Jaworski published his first work of fiction, Janua Vera, in 2007, and was awarded that year's Prix du Cafard cosmique for it. This collection of novellas is set in a fantasy world, Le Vieux Royaume, characterized by a low degree of supernatural activity and inspired by swashbuckler novels and historical fiction. Jaworski continued to develop this world in his first novel, Gagner la guerre. Published in 2009, it was awarded that year's Prix Imaginales for the best French-language novel.

== Works ==

===Fiction===
- « Celles qui marchent dans l'ombre », in Mythophages, éditions de L'Oxymore, 2004 (novella)
- « Janua Vera » (Prix du Cafard cosmique), Les moutons électriques, 2007 (novella collection)
- « Gagner la guerre » (Prix Imaginales 2009; Prix du premier roman Région Rhône-Alpes), Les moutons électriques, 2009 (novel); forthcoming in English as To the Victor go the Spoils
- « Montefellóne », in Stéphanie Nicot (dir.) Rois et capitaines, Mnémos, 2009 (novella)
- « Préquelle », in Jérôme Vincent, Charlotte Volper & Eric Holstein (dir.), Utopiales 09, Actusf, 2009 (novella)
- « Janua vera », Les moutons électriques, 2010 (novella collection, expanded edition)
- « La troisième hypostase », in Stéphanie Nicot (dir.) Magiciennes et sorciers, Mnémos, 2010 (novella)
- « Même pas mort » (Rois du Monde, I), Les moutons électriques, 2013 (novel)
- « Chasse Royale I » (Rois du Monde, II), Les moutons électriques, 2015 (novel)
- « Chasse Royale II » (Rois du Monde, III), Les moutons électriques, 2017 (novel)
- « Chasse Royale III » (Rois du Monde, IV), Les moutons électriques, 2019 (novel)
- « Chasse Royale IV » (Rois du Monde, V), Les moutons électriques, 2020 (novel)
- « Le Tournoi des preux » (Le Chevalier aux Epines, I), Les moutons électriques, 2023 (novel)
- « Le Conte de l'assassin » (Le Chevalier aux Epines, II), Les moutons électriques, 2023 (novel)
- « Le Débat des dames » (Le Chevalier aux Epines, III), Les moutons électriques, 2024 (novel)
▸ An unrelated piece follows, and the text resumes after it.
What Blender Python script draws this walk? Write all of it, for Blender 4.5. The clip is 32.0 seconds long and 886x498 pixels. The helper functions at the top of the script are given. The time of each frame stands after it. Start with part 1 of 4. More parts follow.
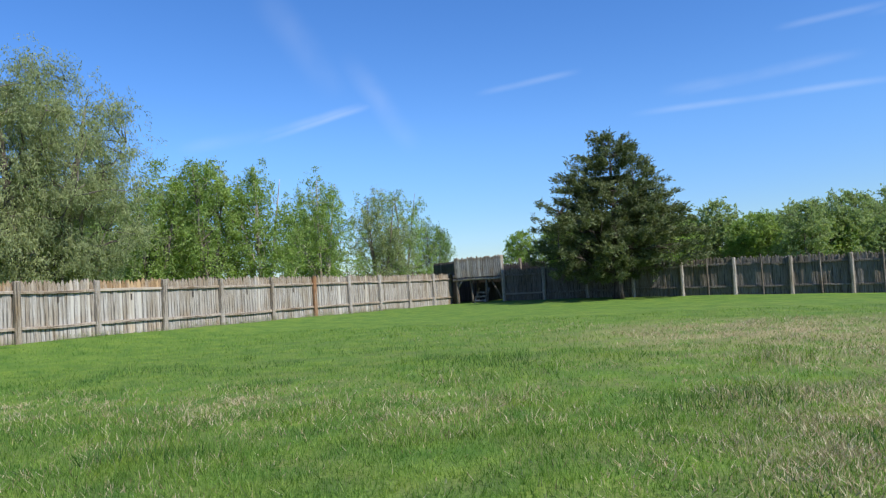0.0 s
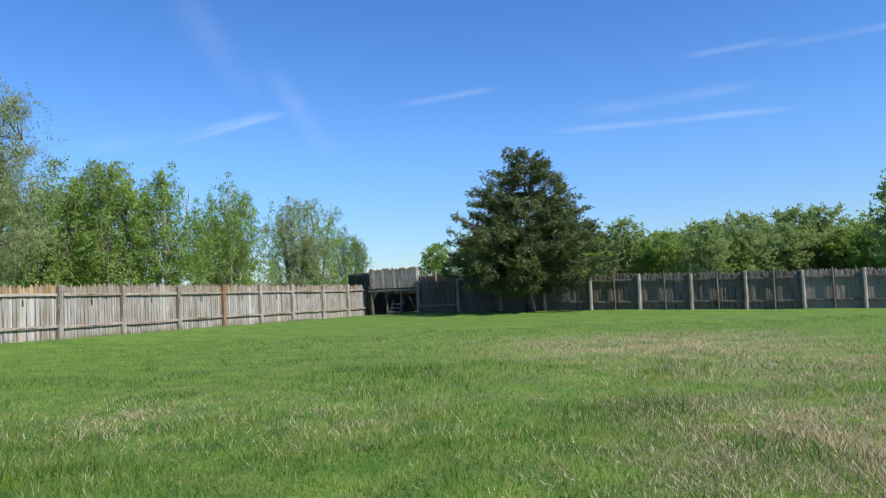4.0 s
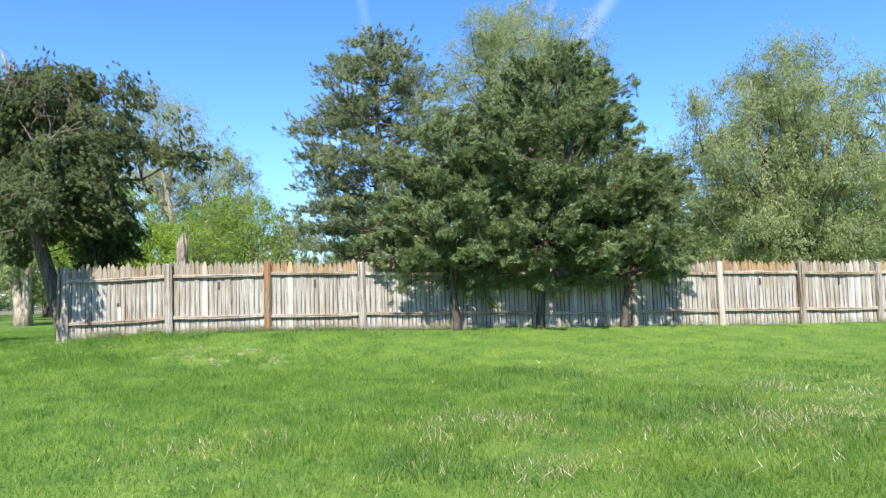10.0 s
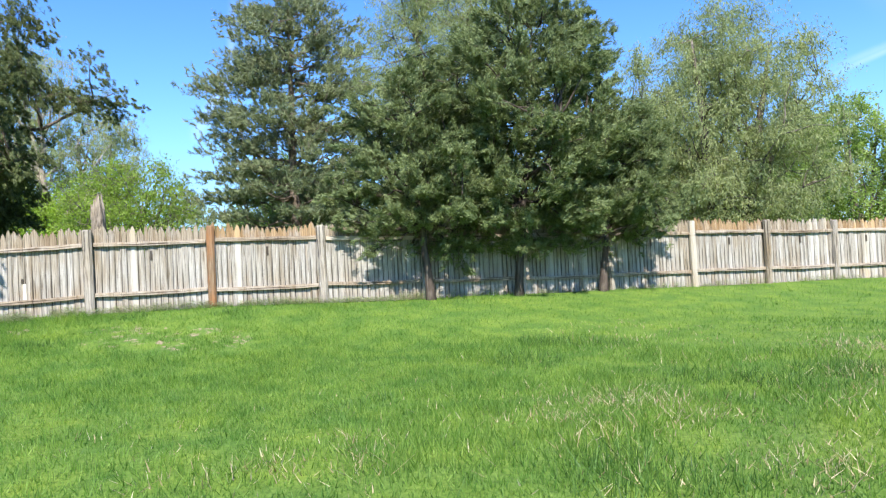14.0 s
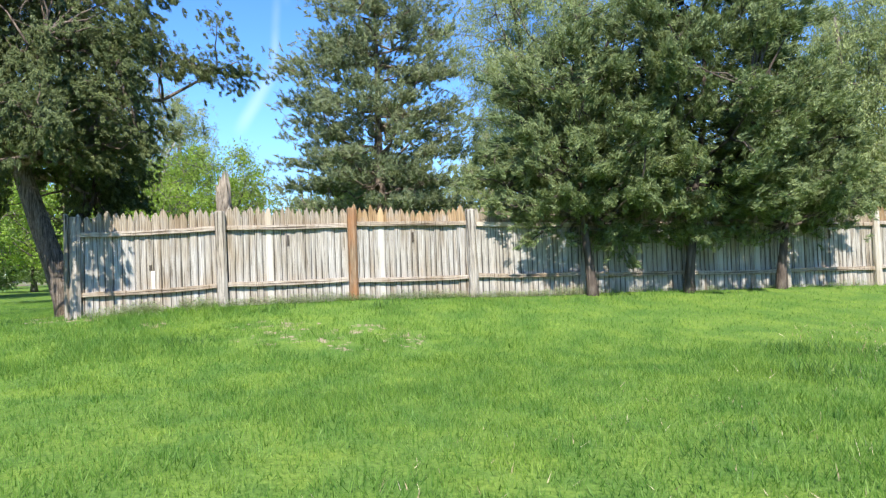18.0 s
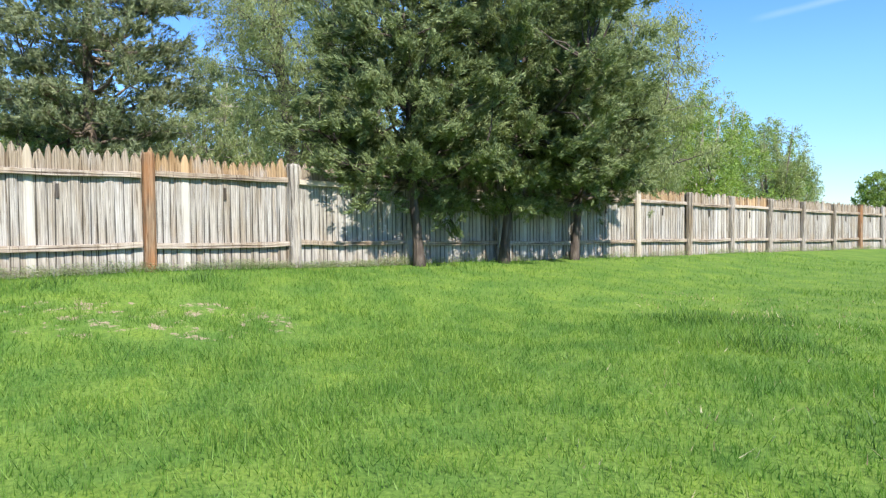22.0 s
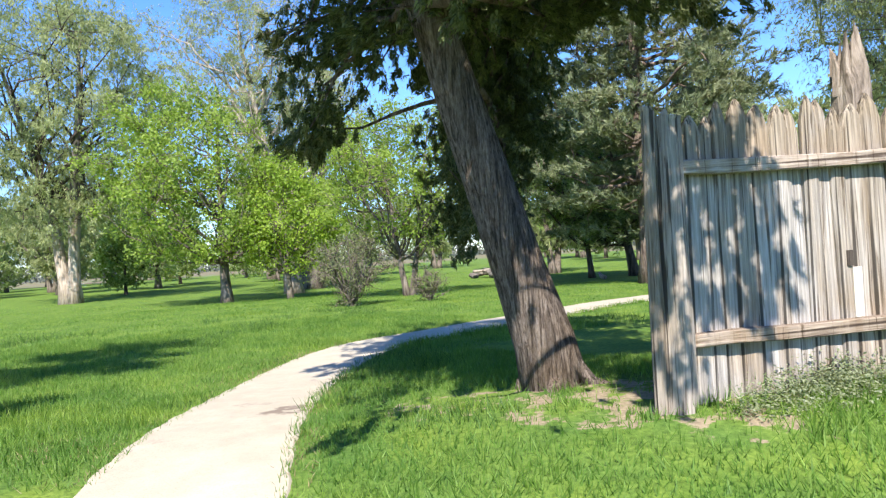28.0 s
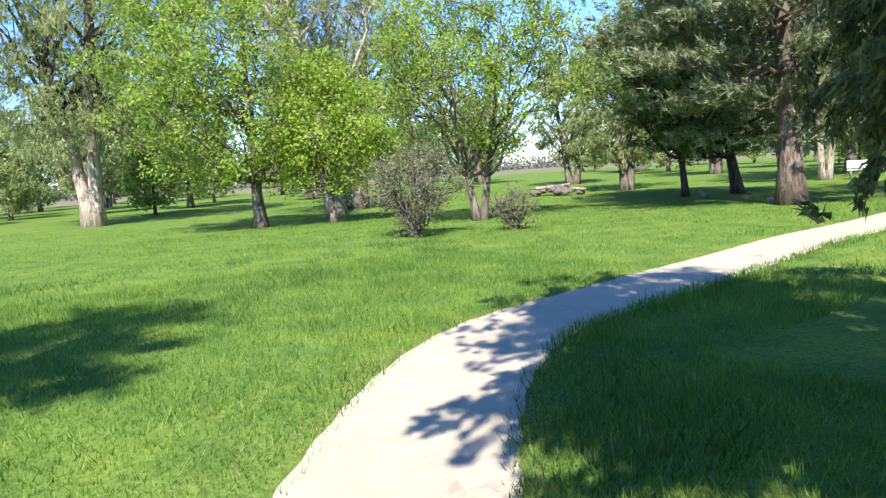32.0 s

=== Role-playing games ===
- « Tiers Âge », 2000 (unpublished)
- « Faim de loup », Casus Belli n°19, 2003 (adventure)
- « Te Deum pour un massacre », Éditions du Matagot, 2005
- « Trois meschantes affaires », Éditions du Matagot, 2005 (adventures)
- « 1562 : Paris assiégé », Casus Belli n° 37, 2006 (adventure)

=== Articles ===
- « Théorie des Humeurs ludiques », Casus Belli n°14, 2002
- « Le Seigneur des Anneaux : la tentation du mal » Casus Belli n°18, 2003
- « Te Deum pour un massacre : jouer dans une Histoire douloureuse », in Olivier Caïra et Jérôme Larré (dir.), Jouer avec l'Histoire, Pinkerton Press, 2009
- « Évasion diégétique », in Jeu est un autre - Le ludique et la science-fiction (Yellow Submarine n°134), 2009

== Personal life ==
Ahead of the 2024 French legislative election, he co-signed a statement with other figures from French speculative fiction in support of a New Popular Front against the far-right.